━━ SUPPLIED RECORDS ━━
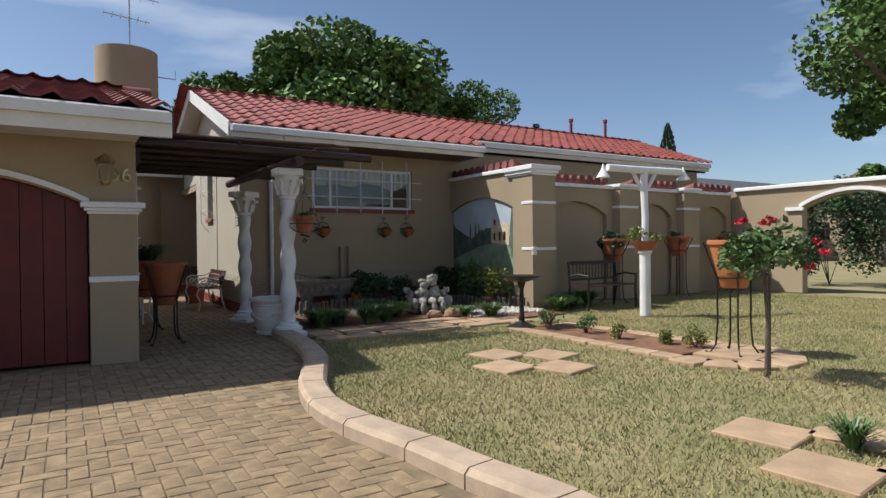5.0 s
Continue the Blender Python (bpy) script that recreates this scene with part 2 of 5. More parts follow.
# ---- ground ----
solid("ground", Build().box(-220, -220, -0.6, 220, 220, -0.02), "lawn", "dry lawn and open ground around the house", "ground")
solid("verge", Build().box(-40, -30, -0.3, 40, 3.7, -0.012).add([(3.05, 3.7, -0.012), (40, 3.7, -0.012), (40, 21.7, -0.012), (5.75, 5.68, -0.012), (3.05, 4.4, -0.012)], [(0, 1, 2, 3, 4)]), "road", "sandy verge outside the gate", "verge")
drive_edge = [(4.92, 5.3), (4.55, 5.9), (4.33, 6.3), (4.1, 6.6), (3.9, 6.9), (3.82, 7.35), (3.86, 7.8), (4.08, 8.35), (4.12, 8.8), (4.03, 9.3), (3.97, 9.8), (3.86, 10.4), (3.85, 11.0), (3.98, 11.6), (4.17, 12.1), (4.43, 12.75), (4.6, 13.5), (4.67, 14.2), (4.7, 14.8)]


def smooth_line(p, k=4):
    out = []
    for i in range(len(p) - 1):
        a, b, c, d = [Vector(p[max(0, min(len(p) - 1, j))]) for j in (i - 1, i, i + 1, i + 2)]
        for s in range(k):
            t = s / k
            out.append(0.5 * (2 * b + (c - a) * t + (2 * a - 5 * b + 4 * c - d) * t * t + (3 * b - a - 3 * c + d) * t ** 3))
    return out + [Vector(p[-1])]


EDGE = smooth_line(drive_edge)
bed = Build()
row = [(p.x, p.y) for p in EDGE] + [(4.78, 18.0), (5.07, 18.0), (5.3, 22.1), (5.3, 26)]
vs = [(-14, y, -0.004) for x, y in row] + [(x, y, -0.004) for x, y in row]
bed.add(vs, [(i, len(row) + i, len(row) + i + 1, i + 1) for i in range(len(row) - 1)])
bed.add([(-14, 2.6, -0.004), (2.8, 3.6, -0.004), (4.95, 5.3, -0.004), (-14, 5.3, -0.004)], [(0, 1, 2, 3)])
solid("driveway", bed, "joint", "sandy joints under the brick paving", "driveway")

# kerb along the lawn
kerb = thing("kerb", "pale sandstone-coloured kerb curving along the lawn", "kerb", kind="structure")
i = 0
while i < len(EDGE) - 4:
    seg = EDGE[i:i + 5]
    b = Build()
    prof = [(0.0, -0.05), (0.0, 0.07), (0.03, 0.10), (0.2, 0.10), (0.23, 0.07), (0.23, -0.05)]
    vs = []
    for j, p in enumerate(seg):
        q0, q1 = EDGE[max(0, i + j - 1)], EDGE[min(len(EDGE) - 1, i + j + 1)]
        d = (q1 - q0).normalized()
        side = Vector((d.y, -d.x))
        pull = d * (0.006 if j == 0 else -0.006 if j == 4 else 0)
        vs += [(p.x + pull.x + side.x * u, p.y + pull.y + side.y * u, w) for u, w in prof]
    n = len(prof)
    fs = [(j * n + k, j * n + (k + 1) % n, (j + 1) * n + (k + 1) % n, (j + 1) * n + k) for j in range(4) for k in range(n)]
    fs += [tuple(range(n)), tuple(4 * n + k for k in range(n - 1, -1, -1))]
    part("kerb_stone", b.add(vs, fs), "kerb", kerb)
    i += 4

# ---- garage ----
def arched_wall(b, x0, x1, z1, openings, m, depth, z0=0.0):
    """A wall in x, z with flat-arched openings (x0, x1, spring, apex, sill)."""
    cur = x0
    for a0, a1, sp, ap, sill in openings:
        b.prism([(cur, z0), (a0, z0), (a0, z1), (cur, z1)], depth, m)
        pts = arch_pts(a0, a1, sp, ap)
        for p, q in zip(pts, pts[1:]):
            b.prism([p, q, (q[0], z1), (p[0], z1)], depth, m)
        if sill > z0:
            b.prism([(a0, z0), (a1, z0), (a1, sill), (a0, sill)], depth, m)
        cur = a1
    b.prism([(cur, z0), (x1, z0), (x1, z1), (cur, z1)], depth, m)
    return b


G_OPEN = [(-2.42, 0.03, 1.61, 1.91, 0), (0.32, 2.62, 1.61, 1.91, 0)]
wg = arched_wall(Build(), -4.2, 3.05, 2.62, G_OPEN, pose(0, 13.95, 0), 0.23)
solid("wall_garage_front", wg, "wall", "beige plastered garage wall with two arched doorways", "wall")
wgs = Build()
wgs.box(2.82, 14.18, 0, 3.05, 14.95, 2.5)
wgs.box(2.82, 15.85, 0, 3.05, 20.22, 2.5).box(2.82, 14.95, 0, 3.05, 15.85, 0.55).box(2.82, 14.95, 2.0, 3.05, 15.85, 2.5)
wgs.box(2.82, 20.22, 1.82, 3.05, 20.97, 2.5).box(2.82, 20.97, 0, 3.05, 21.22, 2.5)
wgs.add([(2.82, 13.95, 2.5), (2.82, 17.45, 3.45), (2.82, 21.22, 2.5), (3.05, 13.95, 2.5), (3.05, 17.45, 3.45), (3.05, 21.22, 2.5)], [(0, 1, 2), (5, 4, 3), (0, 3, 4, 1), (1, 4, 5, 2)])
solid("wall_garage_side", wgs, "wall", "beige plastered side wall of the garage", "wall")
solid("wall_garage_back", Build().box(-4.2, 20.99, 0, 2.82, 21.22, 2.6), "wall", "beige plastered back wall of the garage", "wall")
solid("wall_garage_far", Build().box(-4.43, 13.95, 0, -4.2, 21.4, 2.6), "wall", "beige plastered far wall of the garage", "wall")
for a0, a1, sp, ap, sill in G_OPEN:
    d = thing("garage_door", "dark red panelled double garage door, closed", "garage door", pose(0, 14.06, 0), "garage doors")
    k = 12
    w = (a1 - a0 - 0.02) / k
    for j in range(k):
        u0, u1 = a0 + 0.01 + j * w, a0 + 0.01 + (j + 1) * w - 0.008
        def top(u):
            return sp + (ap - sp) * (1 - (2 * (u - a0) / (a1 - a0) - 1) ** 2) - 0.005
        part("plank", Build().prism([(u0, 0.03), (u1, 0.03), (u1, top(u1)), (u0, top(u0))], 0.04, pose(0, 0, 0)), "door_red", d)
    # white moulding round the arch
    tr = Build()
    pts = arch_pts(a0, a1, sp + 0.02, ap + 0.02)
    for p, q in zip(pts, pts[1:]):
        tr.prism([p, q, (q[0], q[1] + 0.055), (p[0], p[1] + 0.055)], 0.05, pose(0, 13.905, 0))
    solid("trim_arch", tr, "white", "white moulding over the garage arch", "trim")
def capital(b, x0, x1, y, z):
    for e, h0, h1 in ((0.02, 0.0, 0.03), (0.045, 0.03, 0.065), (0.075, 0.065, 0.12)):
        b.box(x0 - e, y - e, z + h0, x1 + e, y + 0.06, z + h1, None, 0.008)
for x0, x1 in ((-2.75, -2.42), (0.03, 0.32), (2.62, 3.05)):
    solid("pilaster", Build().box(x0 + 0.003, 13.90, 0, x1 - 0.003 if x1 < 3 else x1 + 0.003, 13.948, 1.56), "wall", "beige plastered pilaster between the garage doors", "pilaster")
    c = Build()
    capital(c, x0, x1, 13.89, 1.53)
    c.box(x0 - 0.01, 13.885, 0.84, x1 + 0.012, 13.947, 0.895, None, 0.005)
    if x1 > 3:
        c.box(3.04, 13.95, 0.84, 3.065, 14.18, 0.895).box(3.04, 13.95, 1.56, 3.1, 14.2, 1.65, None, 0.008)
    solid("trim_capital", c, "white", "white moulded capital and band on the pilaster", "trim")


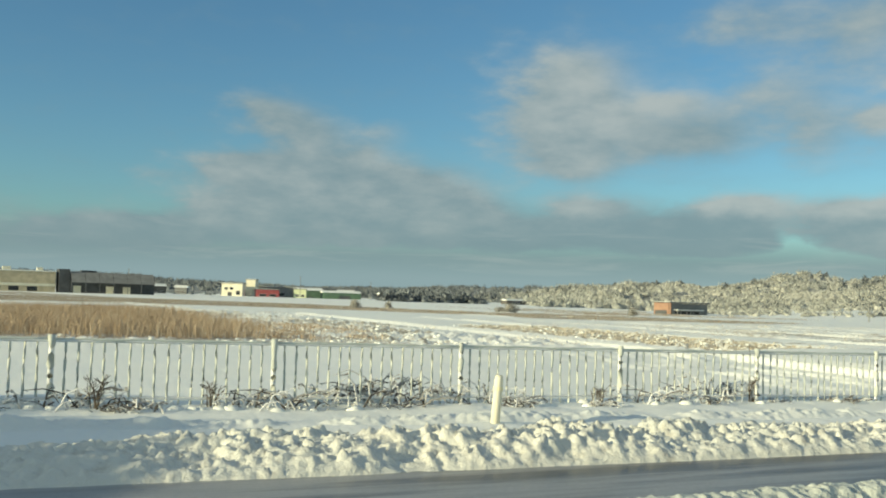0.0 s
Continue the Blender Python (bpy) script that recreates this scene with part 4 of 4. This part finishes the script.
def build_forests():
    round_ = []
    for k in range(7):
        bm = bmesh.new()
        bmesh.ops.create_icosphere(bm, subdivisions=1, radius=0.42)
        for v in bm.verts:
            n = noise.noise(v.co * 2.6 + Vector((k * 3.1, 0, 0))) + 0.6 * noise.noise(v.co * 6.0 + Vector((0, k * 5.0, 0)))
            v.co *= 1 + 0.6 * n
            v.co.z = v.co.z * 0.8 + 0.15
        A = np.array([tuple(v.co) for v in bm.verts])
        FA = [[v.index for v in f.verts] for f in bm.faces]
        bm.free()
        V, F, _ = tuft_mesh("t", 34, 0.62, 0.62, 0.6, (0.24, 0.05), None, 600 + k, 0.35, -0.1, 0.2)
        V[:, 2] += 0.12
        T = np.concatenate([F[:, [0, 1, 2]], F[:, [0, 2, 3]]]) + len(A)
        round_.append((np.concatenate([A, V]), np.concatenate([np.array(FA), T])))
    cone = []
    for k in range(4):
        V, F, _ = tuft_mesh("c", 40, 0.36, 0.36, 0.5, (0.3, 0.12), None, 640 + k, -0.2)
        V[:, :2] *= np.clip(1.25 - V[:, 2:3] * 0.9, 0.1, 1.5)
        V[:, 2] = V[:, 2] * 1.25 + 0.35
        cone.append((V, np.concatenate([F[:, [0, 1, 2]], F[:, [0, 2, 3]]])))
    patchy = lambda x, y: float(fbm(np.array([x / 90]), np.array([y / 90]), 661)[0])
    forest("hill_trees", 9000, polar("hill_trees", 17, 62, 540, 1480, 4.5, 9.0, lambda az, r, x, y: (az > 24.5 or r > 1000) * float(ss(az, 17, 24)) * (1.0 if patchy(x, y) > 0.40 else 0.5)), round_, HILL_TREE, "snow-covered woods on low sunlit hills", 31)
    forest("hill_conifers", 520, polar("hill_conifers", 16, 62, 900, 1500, 5.5, 9.0, lambda az, r, x, y: 1.0 if patchy(x + 300, y) > 0.55 else 0.04), cone + round_[:2], DARK_TREE, "dark conifers along the crest of the hills", 32)
    forest("far_conifers", 2000, polar("far_conifers", -12, 31, 1500, 2300, 6.5, 11.0, lambda az, r, x, y: 1.0 if patchy(x, y) > 0.42 else 0.3), round_, DARK_TREE, "far dark woods on the low ridge", 33)
    forest("conifer_belt", 150, polar("conifer_belt", 15.2, 21.5, 600, 640, 4.4, 7.0, lambda az, r, x, y: 1.0), cone[:2] + round_[:3], DARK_TREE, "dark belt of conifers behind the village", 34)
    forest("village_trees", 120, polar("village_trees", -8, 15.5, 700, 1000, 3.0, 5.5, lambda az, r, x, y: 1.0), round_, DARK_TREE, "scattered trees between the far buildings", 35)
    forest("foot_trees", 700, polar("foot_trees", 31, 62, 440, 620, 2.6, 5.0, lambda az, r, x, y: 1.0 if patchy(x * 2, y * 2) > 0.5 else 0.12), round_, HILL_TREE, "frosted trees at the foot of the hills", 36)


build_forests()


# ---- far buildings ----
def house(name, x, y, turn, w, d, h, wall, label, roof="flat", windows=(), doors=(), eaves=0.5, side_wall=None, z=None):
    """A block with its own walls, roof with snow, and openings set into the faces. The front looks to -y before the turn."""
    z = float(field_z(np.array([x]), np.array([y]))[0]) - 0.15 if z is None else z
    ob = thing(name, pose(x, y, z, 0, 0, turn), label, "building", "far buildings")
    t = 0.25
    for nm, b, mt in (("front_wall", (-w / 2, w / 2, 0, t, 0, h), wall), ("back_wall", (-w / 2, w / 2, d - t, d, 0, h), wall),
                      ("side_wall", (-w / 2, -w / 2 + t, t, d - t, 0, h), side_wall or wall), ("side_wall", (w / 2 - t, w / 2, t, d - t, 0, h), wall)):
        part(nm, boxed(*b), mt, ob)
    if roof == "flat":
        part("roof", boxed(-w / 2 - eaves, w / 2 + eaves, -eaves, d + eaves, h, h + 0.35, bevel=0.05), GREY_WALL, ob)
        part("roof_snow", boxed(-w / 2 - eaves + 0.1, w / 2 + eaves - 0.1, -eaves + 0.1, d + eaves - 0.1, h + 0.35, h + 0.6, bevel=0.1), SNOW, ob, "even layer of snow")
    else:
        bm = bmesh.new()
        k = h * 0.35
        for s0, lift in ((0, 0.0),):
            a = [bm.verts.new(p) for p in ((-w / 2 - eaves, -eaves, h), (w / 2 + eaves, -eaves, h), (w / 2 + eaves, d + eaves, h), (-w / 2 - eaves, d + eaves, h), (-w / 2 - eaves, d / 2, h + k), (w / 2 + eaves, d / 2, h + k))]
            for q in ((0, 1, 5, 4), (2, 3, 4, 5), (0, 4, 3), (1, 2, 5), (3, 2, 1, 0)):
                bm.faces.new([a[i] for i in q])
        part("roof", bm, SNOW, ob, "snow-covered gabled roof")
    for x0, x1, z0, z1 in windows:
        wo = part("window", boxed(x0, x1, -0.06, 0.02, z0, z1), WHITE_PAINT, ob)
        part("pane", boxed(x0 + 0.12, x1 - 0.12, -0.075, -0.062, z0 + 0.12, z1 - 0.12), GLASS, wo)
    for x0, x1, z0, z1 in doors:
        part("door", boxed(x0, x1, -0.07, 0.02, z0, z1), DARK_WALL, ob)
    return ob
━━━
YOUR TASK: How many of these lines contain "Continue"? Write only the number.

ANSWER TO THE EXERCISE: 2